◆ RECORDS PROVIDED
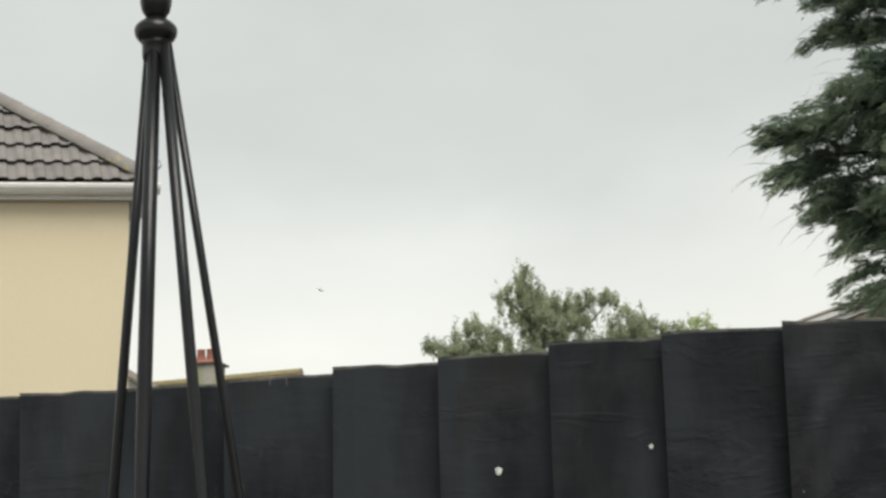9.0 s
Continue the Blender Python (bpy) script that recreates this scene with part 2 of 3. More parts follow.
...
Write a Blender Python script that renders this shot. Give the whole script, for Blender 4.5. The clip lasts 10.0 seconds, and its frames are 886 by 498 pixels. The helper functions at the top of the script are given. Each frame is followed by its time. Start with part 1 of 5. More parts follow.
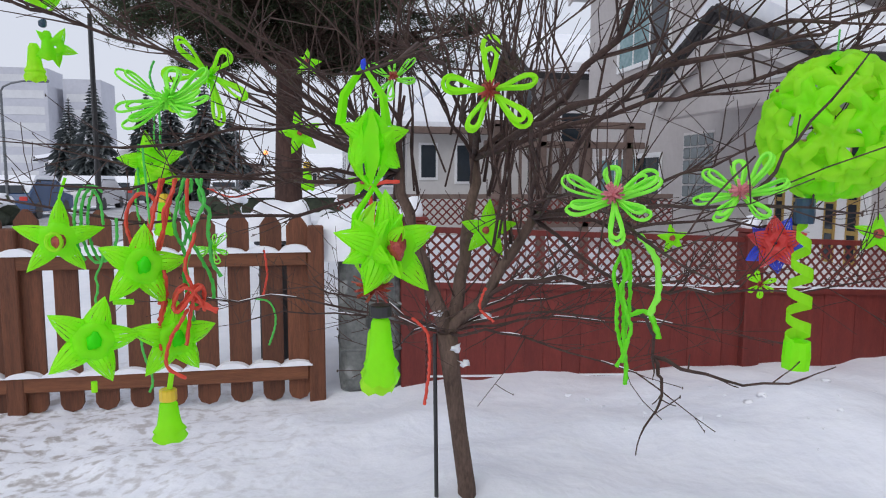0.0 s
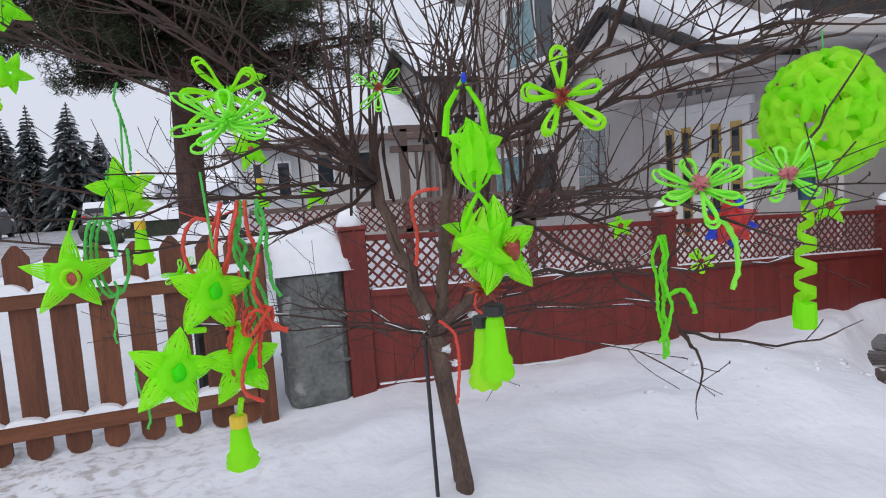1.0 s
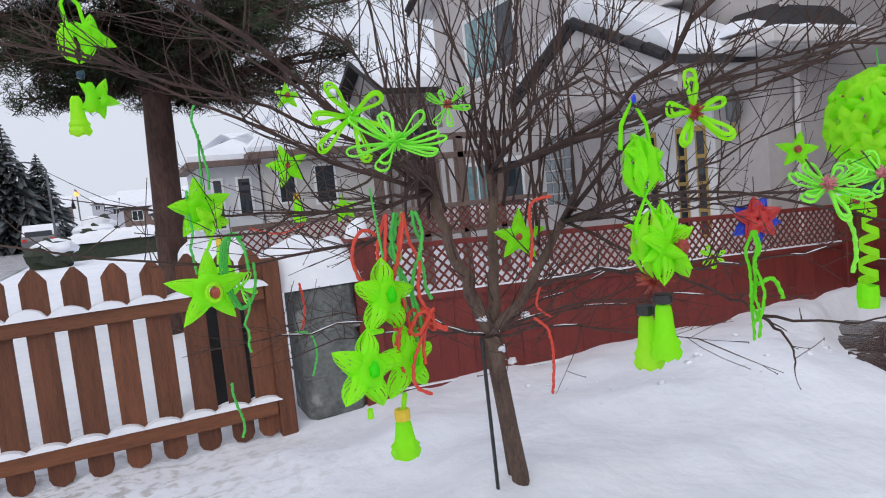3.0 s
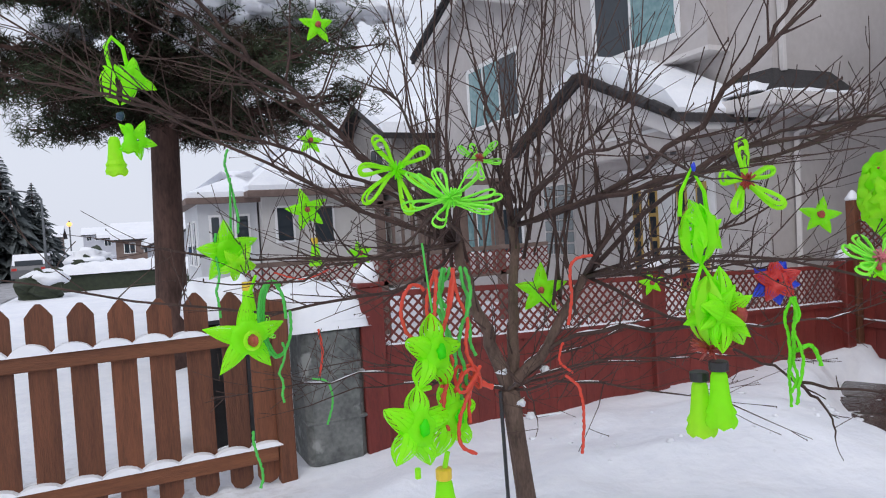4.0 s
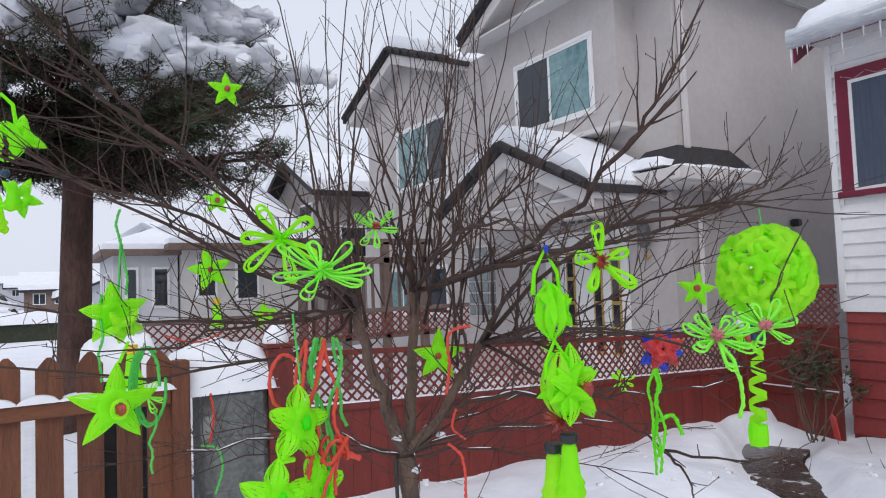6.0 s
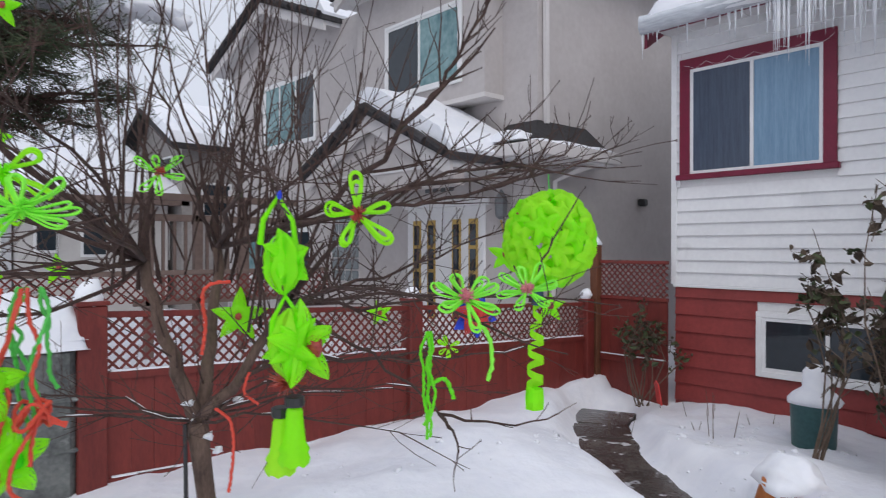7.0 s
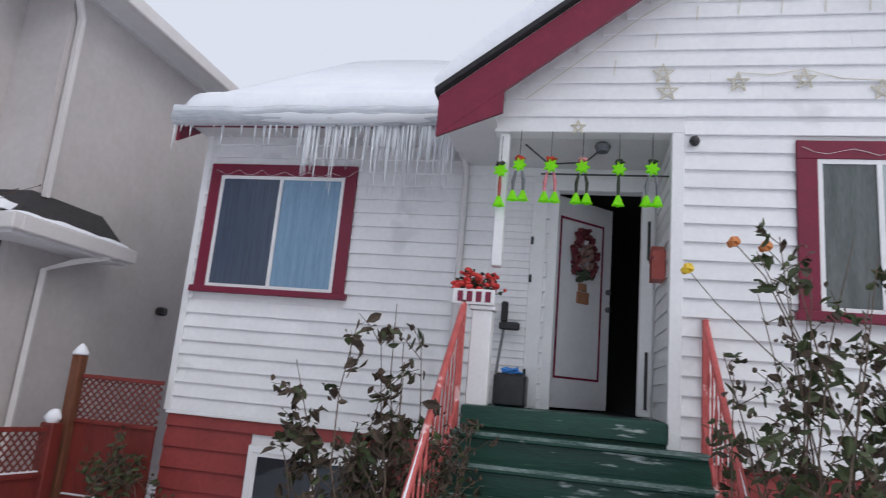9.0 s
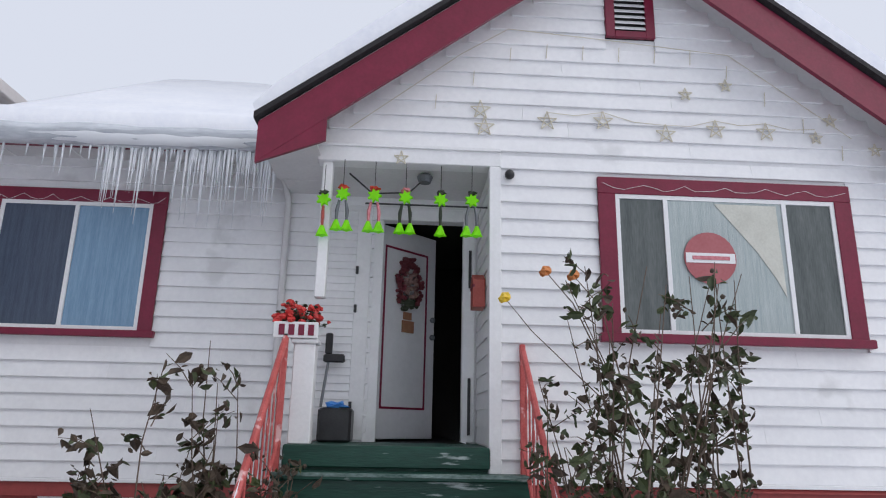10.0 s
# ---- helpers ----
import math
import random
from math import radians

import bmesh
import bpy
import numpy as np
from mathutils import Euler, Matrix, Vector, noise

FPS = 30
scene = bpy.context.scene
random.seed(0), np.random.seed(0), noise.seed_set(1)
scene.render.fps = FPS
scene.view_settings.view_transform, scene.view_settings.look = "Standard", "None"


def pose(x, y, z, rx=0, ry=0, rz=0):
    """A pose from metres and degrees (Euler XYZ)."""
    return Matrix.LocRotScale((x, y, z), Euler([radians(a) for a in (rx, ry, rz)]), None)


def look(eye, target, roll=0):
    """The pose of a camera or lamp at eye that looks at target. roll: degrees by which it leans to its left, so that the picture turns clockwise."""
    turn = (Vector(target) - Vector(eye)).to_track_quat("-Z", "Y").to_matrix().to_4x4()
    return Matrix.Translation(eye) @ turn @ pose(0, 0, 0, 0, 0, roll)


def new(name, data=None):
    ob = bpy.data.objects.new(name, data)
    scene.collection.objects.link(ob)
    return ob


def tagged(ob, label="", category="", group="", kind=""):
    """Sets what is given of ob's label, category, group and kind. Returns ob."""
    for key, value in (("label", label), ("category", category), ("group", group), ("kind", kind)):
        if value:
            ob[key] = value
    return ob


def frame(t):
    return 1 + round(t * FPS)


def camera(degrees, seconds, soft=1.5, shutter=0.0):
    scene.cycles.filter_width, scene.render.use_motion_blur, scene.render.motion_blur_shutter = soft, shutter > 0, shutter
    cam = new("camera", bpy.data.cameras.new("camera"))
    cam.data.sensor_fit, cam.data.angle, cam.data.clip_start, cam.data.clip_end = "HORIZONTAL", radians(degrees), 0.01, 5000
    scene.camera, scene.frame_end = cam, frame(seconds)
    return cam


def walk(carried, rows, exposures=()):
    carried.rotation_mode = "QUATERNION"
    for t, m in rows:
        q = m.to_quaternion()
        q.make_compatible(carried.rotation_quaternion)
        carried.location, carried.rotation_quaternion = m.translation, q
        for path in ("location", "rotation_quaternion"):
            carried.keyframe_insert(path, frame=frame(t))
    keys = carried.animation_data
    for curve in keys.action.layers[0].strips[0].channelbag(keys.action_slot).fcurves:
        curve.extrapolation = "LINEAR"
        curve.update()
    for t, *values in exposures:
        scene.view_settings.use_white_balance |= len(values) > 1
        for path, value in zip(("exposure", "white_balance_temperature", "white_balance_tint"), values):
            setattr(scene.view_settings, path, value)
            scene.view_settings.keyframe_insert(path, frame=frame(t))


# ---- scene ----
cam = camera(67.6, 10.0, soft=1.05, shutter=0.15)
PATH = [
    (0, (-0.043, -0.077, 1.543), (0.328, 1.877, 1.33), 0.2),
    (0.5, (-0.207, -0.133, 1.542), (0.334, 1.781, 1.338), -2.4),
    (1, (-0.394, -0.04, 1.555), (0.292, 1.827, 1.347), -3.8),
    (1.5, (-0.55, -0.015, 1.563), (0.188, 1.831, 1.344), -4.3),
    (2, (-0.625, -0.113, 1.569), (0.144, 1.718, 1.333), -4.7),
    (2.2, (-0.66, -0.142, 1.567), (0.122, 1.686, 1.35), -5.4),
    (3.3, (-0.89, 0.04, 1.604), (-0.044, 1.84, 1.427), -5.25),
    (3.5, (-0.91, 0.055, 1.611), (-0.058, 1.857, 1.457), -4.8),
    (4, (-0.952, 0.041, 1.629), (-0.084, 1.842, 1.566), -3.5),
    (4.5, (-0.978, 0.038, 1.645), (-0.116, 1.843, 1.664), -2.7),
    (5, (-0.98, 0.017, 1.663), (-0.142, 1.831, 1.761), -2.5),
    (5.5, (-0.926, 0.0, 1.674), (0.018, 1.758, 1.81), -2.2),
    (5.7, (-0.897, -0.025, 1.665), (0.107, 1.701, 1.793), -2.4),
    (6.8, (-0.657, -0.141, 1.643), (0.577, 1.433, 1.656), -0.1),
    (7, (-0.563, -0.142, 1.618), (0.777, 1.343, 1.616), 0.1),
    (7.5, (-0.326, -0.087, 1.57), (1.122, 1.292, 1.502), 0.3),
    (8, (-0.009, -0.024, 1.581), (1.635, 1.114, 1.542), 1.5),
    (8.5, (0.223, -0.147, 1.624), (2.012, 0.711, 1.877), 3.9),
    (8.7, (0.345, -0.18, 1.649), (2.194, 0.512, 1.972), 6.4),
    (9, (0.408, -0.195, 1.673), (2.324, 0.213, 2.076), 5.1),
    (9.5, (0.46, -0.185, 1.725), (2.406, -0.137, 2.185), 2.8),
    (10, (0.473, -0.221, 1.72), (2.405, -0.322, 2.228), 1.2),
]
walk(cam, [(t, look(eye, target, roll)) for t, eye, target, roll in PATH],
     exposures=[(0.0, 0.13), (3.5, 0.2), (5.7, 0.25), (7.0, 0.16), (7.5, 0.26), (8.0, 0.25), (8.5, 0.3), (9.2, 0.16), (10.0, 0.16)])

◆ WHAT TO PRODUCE
Repeat, word for word, only the lines from the line holding "scene.view_settings.keyframe_insert(path, frame=frame(t))" through the line holding "0.16), (10.0, 0.16)])", with both of those lines included.

◆ COMPLETE OUTPUT
            scene.view_settings.keyframe_insert(path, frame=frame(t))


# ---- scene ----
cam = camera(67.6, 10.0, soft=1.05, shutter=0.15)
PATH = [
    (0, (-0.043, -0.077, 1.543), (0.328, 1.877, 1.33), 0.2),
    (0.5, (-0.207, -0.133, 1.542), (0.334, 1.781, 1.338), -2.4),
    (1, (-0.394, -0.04, 1.555), (0.292, 1.827, 1.347), -3.8),
    (1.5, (-0.55, -0.015, 1.563), (0.188, 1.831, 1.344), -4.3),
    (2, (-0.625, -0.113, 1.569), (0.144, 1.718, 1.333), -4.7),
    (2.2, (-0.66, -0.142, 1.567), (0.122, 1.686, 1.35), -5.4),
    (3.3, (-0.89, 0.04, 1.604), (-0.044, 1.84, 1.427), -5.25),
    (3.5, (-0.91, 0.055, 1.611), (-0.058, 1.857, 1.457), -4.8),
    (4, (-0.952, 0.041, 1.629), (-0.084, 1.842, 1.566), -3.5),
    (4.5, (-0.978, 0.038, 1.645), (-0.116, 1.843, 1.664), -2.7),
    (5, (-0.98, 0.017, 1.663), (-0.142, 1.831, 1.761), -2.5),
    (5.5, (-0.926, 0.0, 1.674), (0.018, 1.758, 1.81), -2.2),
    (5.7, (-0.897, -0.025, 1.665), (0.107, 1.701, 1.793), -2.4),
    (6.8, (-0.657, -0.141, 1.643), (0.577, 1.433, 1.656), -0.1),
    (7, (-0.563, -0.142, 1.618), (0.777, 1.343, 1.616), 0.1),
    (7.5, (-0.326, -0.087, 1.57), (1.122, 1.292, 1.502), 0.3),
    (8, (-0.009, -0.024, 1.581), (1.635, 1.114, 1.542), 1.5),
    (8.5, (0.223, -0.147, 1.624), (2.012, 0.711, 1.877), 3.9),
    (8.7, (0.345, -0.18, 1.649), (2.194, 0.512, 1.972), 6.4),
    (9, (0.408, -0.195, 1.673), (2.324, 0.213, 2.076), 5.1),
    (9.5, (0.46, -0.185, 1.725), (2.406, -0.137, 2.185), 2.8),
    (10, (0.473, -0.221, 1.72), (2.405, -0.322, 2.228), 1.2),
]
walk(cam, [(t, look(eye, target, roll)) for t, eye, target, roll in PATH],
     exposures=[(0.0, 0.13), (3.5, 0.2), (5.7, 0.25), (7.0, 0.16), (7.5, 0.26), (8.0, 0.25), (8.5, 0.3), (9.2, 0.16), (10.0, 0.16)])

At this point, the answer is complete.